The general principle seems to be that wherever an animal has strong instinctive behaviors in the area of the conditioned response, after continued running the organism will drift toward the instinctive behavior to the detriment of the conditioned behavior and even to the delay or preclusion of the reinforcement. In a very boiled-down, simplified form, it might be stated as "learned behavior drifts toward instinctive behavior." (1961:684)

It is interesting to note that the sensory-motor modalities involved in this phenomenon are consistent with an interpretation involving corticothalamic dominance previously discussed (see Chapter 3). Under Welker's (1973) model of thalamocortical dominance, pigs are rooters, raccoons are feelers, and pigeons are beholders. Furthermore, some self-reinforcement stemming from hy-pothalamic-limbic feedback occurring during the emission of appetitive behavior may help to explain instinctive drift while at the same time preserving reinforcement theory. The locus of reinforcement supporting instinctive drift is internally articulated on brain reward sites associated with drive induction and preparatory appetitive responding. The arbitrary operant, on the other hand, may be more adequately conceptualized as belonging to or conditionally associated with the con-summatory action and subsequent drive reduction. Although both are reinforcing, the action of preparing to eat may be intrinsically more rewarding than eating itself. Motiva-tionally, this makes a lot of sense, since it requires a lot more effort (therefore, a lot more incentive and conditional reinforcement prior to consumption) to find food than to eat it.

Many other problems with the traditional conceptualization of appetitive operant learning have emerged in the laboratory. Brown and Jenkins (1968) discovered that pigeons could learn the key-peck response without being trained to do so by the experimenter. They found that pigeons readily acquired the habit of key pecking by simply exposing the birds to an active key that was programmed to light for 8 seconds and then shut off just before the presentation of food. The process, known as autoshaping, has drawn a great deal of attention, since it implies that the key-peck response may not be, strictly speaking, an operant at all but rather an elicited response acquired without depending on contingent positive reinforcement. It should be noted that while the initial key-peck response was not shaped or prompted, subsequent pecks at the lighted key were linked with the lighted key (conditioned reinforcement) and the presentation of food (i.e., positive reinforcement). The explanation for autoshaping may simply rest on the pigeon's high operant level for pecking and the occurrence of incidental reinforcement (i.e., superstitious learning). Seligman (1970) speculated that the au-toshaping phenomenon depends on a high degree of preparedness in pigeons to associate pecking with the acquisition of food.

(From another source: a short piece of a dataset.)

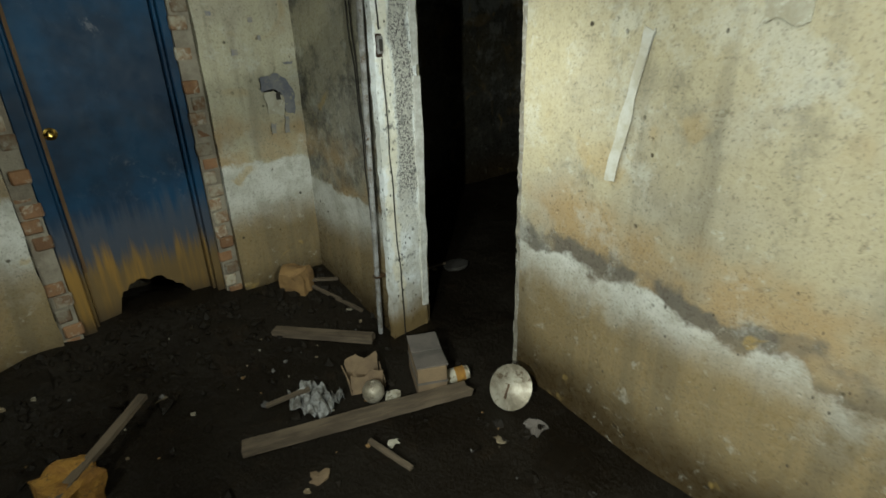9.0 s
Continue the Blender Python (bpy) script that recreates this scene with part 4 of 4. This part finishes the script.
# ---- bricks (last) ----
def brick_mesh(w, d, h, mat=BRICK):
    bm = block((-w / 2, -d / 2, -h / 2), (w / 2, d / 2, h / 2), 0.006)
    me = bpy.data.meshes.new("brick")
    for v in bm.verts:
        v.co += noise.noise_vector(v.co * 37 + Vector((w * 90, 0, 0))) * 0.003
    bm.to_mesh(me)
    bm.free()
    me.materials.append(mat)
    return me


def set_brick(me, parent, x, y, z):
    ob = new("brick", me)
    ob.parent = parent
    ob.location = (x, y, z)
    ob.rotation_euler = (radians(random.uniform(-1.5, 1.5)), 0, radians(random.uniform(-1, 1)))


slim = [brick_mesh(0.03, 0.074, 0.06, BRICK_WASHED), brick_mesh(0.028, 0.075, 0.06, BRICK_WASHED), brick_mesh(0.03, 0.07, 0.058, BRICK), brick_mesh(0.032, 0.06, 0.062, BRICK_WASHED), brick_mesh(0.026, 0.076, 0.058, BRICK)]
for wall, y0, y1 in ((brick_left, -1.412, -1.335), (brick_right, -0.672, -0.588)):
    for k in range(34):
        z = 0.16 + 0.0705 * k
        if random.random() < 0.1:
            continue
        me = random.choice(slim)
        set_brick(me, wall, -0.034 + random.uniform(-0.01, 0.008), (y0 + y1) / 2 + (0.012 if k % 2 else -0.006) * (1 if y0 < -1 else -1), z + random.uniform(-0.008, 0.008))
whole = [brick_mesh(0.04, 0.205, 0.06), brick_mesh(0.04, 0.095, 0.06), brick_mesh(0.04, 0.15, 0.06)]
for k in range(20):
    y, z = -1.46 - 0.05 * (k % 2), 2.17 + 0.0715 * k
    while y > -3.0:
        me = whole[1] if (k % 3 == 1) else whole[0] if random.random() < 0.8 else whole[2]
        w = 0.105 if me is whole[1] else 0.215 if me is whole[0] else 0.16
        if random.random() > 0.22 + (0.25 if k < 2 else 0):
            set_brick(me, brick_upper, -0.03 + random.uniform(-0.006, 0.006), y - w / 2, z)
        y -= w
far = [brick_mesh(0.205, 0.04, 0.06), brick_mesh(0.095, 0.04, 0.06)]
for k in range(22):
    x, z = 0.4 + 0.06 * (k % 2), 2.3 + 0.0715 * k
    while x < 2.4:
        me = far[k % 3 == 1]
        w = 0.105 if k % 3 == 1 else 0.215
        if random.random() > 0.12:
            set_brick(me, brick_far, x + w / 2, 3.015 + random.uniform(-0.006, 0.006), z)
        x += w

Subsequent experiments have yielded results that are even more difficult to explain by resorting to reinforcement theory. Williams and Williams (1969) designed an experiment in which key pecking never resulted in the acquisition of food but actually postponed it, that is, the bird was punished for pecking. Despite the negative punishment contingency, the pigeons maintained the key-peck response at a low rate (responding in one-third of the trials) and persisted in performing the response over the course of several hundred trials without stopping—even though the effort resulted in the omission of reinforcement. This finding is consistent with the observations of Breland and Breland. In effect, animals that are learning a response closely linked with an innate appetitive-con-summatory action tend to drift into its performance despite apparent reinforcement contingencies. The appetitive-consummatory action itself overshadows the arbitrary operant being rewarded. Jenkins and Moore (1973) observed that pigeons autoshaped to peck at a key for water or grain exhibited distinctively different response topographies. Pigeons trained to peck for grain exhibited a response resembling that used during eating, whereas those trained to peck for water did so in a manner topographically similar to drinking. This has led to some speculation that what is being learned is not an operant at all but rather a classically conditioned con-summatory response.

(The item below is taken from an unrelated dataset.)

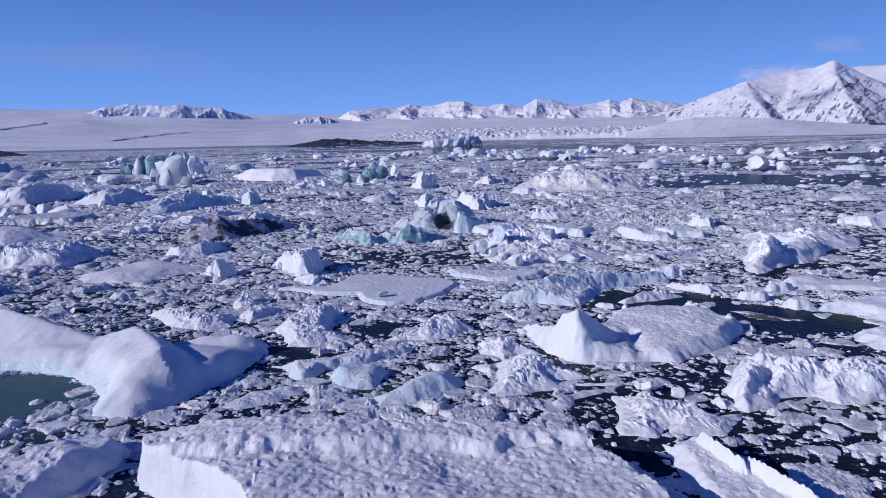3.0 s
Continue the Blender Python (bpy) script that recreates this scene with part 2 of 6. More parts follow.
def water_material():
    m, nt, bs = material("lagoon_water")
    geo = nt.nodes.new("ShaderNodeNewGeometry")
    pos = geo.outputs["Position"]
    big, slush = noise_of(nt, pos, 0.05, 4.0), noise_of(nt, pos, 2.5, 6.0, 0.7)
    water_colour = mixed(nt, stepped(nt, big, 0.4, 0.65), (0.013, 0.020, 0.036, 1), (0.012, 0.028, 0.066, 1))
    # pale green where the feet of bergs lie just under the surface; the broad leads get the sky's deep blue reflection
    # painted in
    for x, y, lo, hi, shade in ((-11.5, 46.0, 4.0, 9.0, (0.068, 0.135, 0.160, 1)), (6.5, 41.5, 0.8, 4.0, (0.022, 0.050, 0.046, 1)), (15.5, 42.5, 0.8, 3.5, (0.018, 0.040, 0.038, 1)),
                                (32.6, 46.6, 0.5, 3.2, (0.020, 0.045, 0.035, 1)), (23.5, 57.0, 0.3, 2.5, (0.016, 0.045, 0.04, 1)), (3.0, 44.5, 0.3, 2.2, (0.025, 0.055, 0.05, 1)), (118.0, 138.0, 25.0, 70.0, (0.010, 0.034, 0.105, 1)), (275.0, 240.0, 30.0, 100.0, (0.010, 0.034, 0.105, 1))):
        gap = nt.nodes.new("ShaderNodeVectorMath")
        gap.operation = 'DISTANCE'
        nt.links.new(pos, gap.inputs[0])
        gap.inputs[1].default_value = (x, y, 0.0)
        water_colour = mixed(nt, stepped(nt, gap.outputs["Value"], lo, hi, 1.0, 0.0), water_colour, shade)
    film = stepped(nt, slush, 0.46, 0.70, 0.0, 0.13)
    water_colour = mixed(nt, film, water_colour, (0.30, 0.31, 0.36, 1))
    nt.links.new(water_colour, bs.inputs["Base Color"])
    bs.inputs["Roughness"].default_value, bs.inputs["Specular IOR Level"].default_value = 0.5, 0.0
    # a rippled sheet mirrors the sky, the more the flatter one looks along it
    shine, mixer, bend = node(nt, "ShaderNodeBsdfGlossy", Roughness=0.1), nt.nodes.new("ShaderNodeMixShader"), node(nt, "ShaderNodeFresnel", IOR=1.33)
    nt.links.new(maths(nt, 'ADD', maths(nt, 'MULTIPLY', bend.outputs[0], 0.22), maths(nt, 'MULTIPLY', maths(nt, 'POWER', bend.outputs[0], 10.0), 0.62)), mixer.inputs[0])
    nt.links.new(bs.outputs[0], mixer.inputs[1])
    nt.links.new(shine.outputs[0], mixer.inputs[2])
    nt.links.new(mixer.outputs[0], nt.nodes["Material Output"].inputs["Surface"])
    bumped(nt, shine, [(noise_of(nt, pos, 0.9, 3.0), 0.05), (noise_of(nt, pos, 26.0, 2.0), 0.003)])
    return m


WATER = water_material()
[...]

While key pecking is rapidly acquired during appetitive training, not all responses are equally easy to shape. For instance, teaching dogs to scratch, yawn, or lift the rear leg in the typical urination posture is very difficult. Thorndike (1911/1965) found that cats worked much harder to escape problem boxes than did dogs. Many dogs would simply accept confinement in the box and not make the requisite effort to escape and obtain the proffered food reward. Thorndike noted that dogs tended to remain in the front of the box, fixed attentively on the food that remained out of reach. Unlike the cat, the dog "wants to get to the food, not out of the box" (1911/1965:59). Even among general obedience exercises, some behaviors are learned more easily than others. While the average dog readily learns to sit in exchange for a treat, many dogs "resent" being prompted to lay down and may actively resist such training efforts, even when it is carried out with food rewards alone.